::: EXERCISE DATA :::

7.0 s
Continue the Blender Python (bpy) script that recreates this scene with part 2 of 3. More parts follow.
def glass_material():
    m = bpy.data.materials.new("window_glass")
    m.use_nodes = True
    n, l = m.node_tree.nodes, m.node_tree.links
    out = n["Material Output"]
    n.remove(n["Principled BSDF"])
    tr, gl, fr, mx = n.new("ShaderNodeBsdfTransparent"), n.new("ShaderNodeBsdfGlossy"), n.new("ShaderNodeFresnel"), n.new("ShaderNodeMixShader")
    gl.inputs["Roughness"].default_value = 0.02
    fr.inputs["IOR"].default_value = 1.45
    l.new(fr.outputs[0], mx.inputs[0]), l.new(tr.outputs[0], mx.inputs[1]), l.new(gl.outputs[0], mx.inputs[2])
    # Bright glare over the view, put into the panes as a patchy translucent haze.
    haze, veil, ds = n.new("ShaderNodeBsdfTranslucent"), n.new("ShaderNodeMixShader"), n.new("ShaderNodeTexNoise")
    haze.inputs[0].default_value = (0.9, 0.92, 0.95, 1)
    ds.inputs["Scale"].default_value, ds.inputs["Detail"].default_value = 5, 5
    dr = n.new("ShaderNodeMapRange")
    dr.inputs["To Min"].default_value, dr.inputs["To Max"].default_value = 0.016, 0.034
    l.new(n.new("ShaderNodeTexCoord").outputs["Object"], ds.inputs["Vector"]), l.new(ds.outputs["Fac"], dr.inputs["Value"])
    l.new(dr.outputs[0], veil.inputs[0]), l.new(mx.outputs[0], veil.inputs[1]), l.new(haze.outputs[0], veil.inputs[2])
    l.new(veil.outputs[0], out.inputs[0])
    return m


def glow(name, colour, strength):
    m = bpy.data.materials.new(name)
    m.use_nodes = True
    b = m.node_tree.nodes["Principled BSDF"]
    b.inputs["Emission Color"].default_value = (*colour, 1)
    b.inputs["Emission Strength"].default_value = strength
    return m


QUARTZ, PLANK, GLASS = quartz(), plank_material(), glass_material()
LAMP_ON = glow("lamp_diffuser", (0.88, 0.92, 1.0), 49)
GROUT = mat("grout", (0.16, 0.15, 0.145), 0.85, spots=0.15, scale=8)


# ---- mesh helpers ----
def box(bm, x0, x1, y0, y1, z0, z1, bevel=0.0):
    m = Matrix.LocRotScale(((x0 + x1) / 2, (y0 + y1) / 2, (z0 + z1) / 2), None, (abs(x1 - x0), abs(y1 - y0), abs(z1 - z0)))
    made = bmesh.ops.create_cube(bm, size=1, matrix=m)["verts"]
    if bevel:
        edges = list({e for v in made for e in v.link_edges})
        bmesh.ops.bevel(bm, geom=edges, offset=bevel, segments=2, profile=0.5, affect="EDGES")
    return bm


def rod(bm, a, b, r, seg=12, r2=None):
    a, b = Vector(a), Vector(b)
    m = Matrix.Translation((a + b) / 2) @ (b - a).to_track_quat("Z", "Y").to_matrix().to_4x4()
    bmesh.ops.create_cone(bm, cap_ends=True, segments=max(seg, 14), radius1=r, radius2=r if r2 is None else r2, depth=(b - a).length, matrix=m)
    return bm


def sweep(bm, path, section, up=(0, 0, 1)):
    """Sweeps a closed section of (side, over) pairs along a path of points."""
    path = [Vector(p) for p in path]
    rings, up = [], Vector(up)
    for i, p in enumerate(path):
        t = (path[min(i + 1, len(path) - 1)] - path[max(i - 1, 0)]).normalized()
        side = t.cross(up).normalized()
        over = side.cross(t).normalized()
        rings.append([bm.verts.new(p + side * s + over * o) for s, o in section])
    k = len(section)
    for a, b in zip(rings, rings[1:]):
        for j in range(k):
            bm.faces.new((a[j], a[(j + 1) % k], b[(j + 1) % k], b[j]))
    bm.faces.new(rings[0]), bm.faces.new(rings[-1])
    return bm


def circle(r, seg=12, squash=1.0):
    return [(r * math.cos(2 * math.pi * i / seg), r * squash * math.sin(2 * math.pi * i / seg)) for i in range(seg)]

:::
::: EXERCISE DATA :::

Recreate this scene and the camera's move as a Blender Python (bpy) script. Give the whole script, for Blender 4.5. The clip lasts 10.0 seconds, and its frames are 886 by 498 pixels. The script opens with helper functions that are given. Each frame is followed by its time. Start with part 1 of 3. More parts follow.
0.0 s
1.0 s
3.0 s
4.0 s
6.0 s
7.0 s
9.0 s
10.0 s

:::

### [BRIEF]
Please print exactly, and only, the lines from the line with "Continue the Blender" to the line with "0.85, spots=0.15, scale=8)", both included.

### [RESPONSE TO THE EXERCISE]
Continue the Blender Python (bpy) script that recreates this scene with part 2 of 3. More parts follow.
def glass_material():
    m = bpy.data.materials.new("window_glass")
    m.use_nodes = True
    n, l = m.node_tree.nodes, m.node_tree.links
    out = n["Material Output"]
    n.remove(n["Principled BSDF"])
    tr, gl, fr, mx = n.new("ShaderNodeBsdfTransparent"), n.new("ShaderNodeBsdfGlossy"), n.new("ShaderNodeFresnel"), n.new("ShaderNodeMixShader")
    gl.inputs["Roughness"].default_value = 0.02
    fr.inputs["IOR"].default_value = 1.45
    l.new(fr.outputs[0], mx.inputs[0]), l.new(tr.outputs[0], mx.inputs[1]), l.new(gl.outputs[0], mx.inputs[2])
    # Bright glare over the view, put into the panes as a patchy translucent haze.
    haze, veil, ds = n.new("ShaderNodeBsdfTranslucent"), n.new("ShaderNodeMixShader"), n.new("ShaderNodeTexNoise")
    haze.inputs[0].default_value = (0.9, 0.92, 0.95, 1)
    ds.inputs["Scale"].default_value, ds.inputs["Detail"].default_value = 5, 5
    dr = n.new("ShaderNodeMapRange")
    dr.inputs["To Min"].default_value, dr.inputs["To Max"].default_value = 0.016, 0.034
    l.new(n.new("ShaderNodeTexCoord").outputs["Object"], ds.inputs["Vector"]), l.new(ds.outputs["Fac"], dr.inputs["Value"])
    l.new(dr.outputs[0], veil.inputs[0]), l.new(mx.outputs[0], veil.inputs[1]), l.new(haze.outputs[0], veil.inputs[2])
    l.new(veil.outputs[0], out.inputs[0])
    return m


def glow(name, colour, strength):
    m = bpy.data.materials.new(name)
    m.use_nodes = True
    b = m.node_tree.nodes["Principled BSDF"]
    b.inputs["Emission Color"].default_value = (*colour, 1)
    b.inputs["Emission Strength"].default_value = strength
    return m


QUARTZ, PLANK, GLASS = quartz(), plank_material(), glass_material()
LAMP_ON = glow("lamp_diffuser", (0.88, 0.92, 1.0), 49)
GROUT = mat("grout", (0.16, 0.15, 0.145), 0.85, spots=0.15, scale=8)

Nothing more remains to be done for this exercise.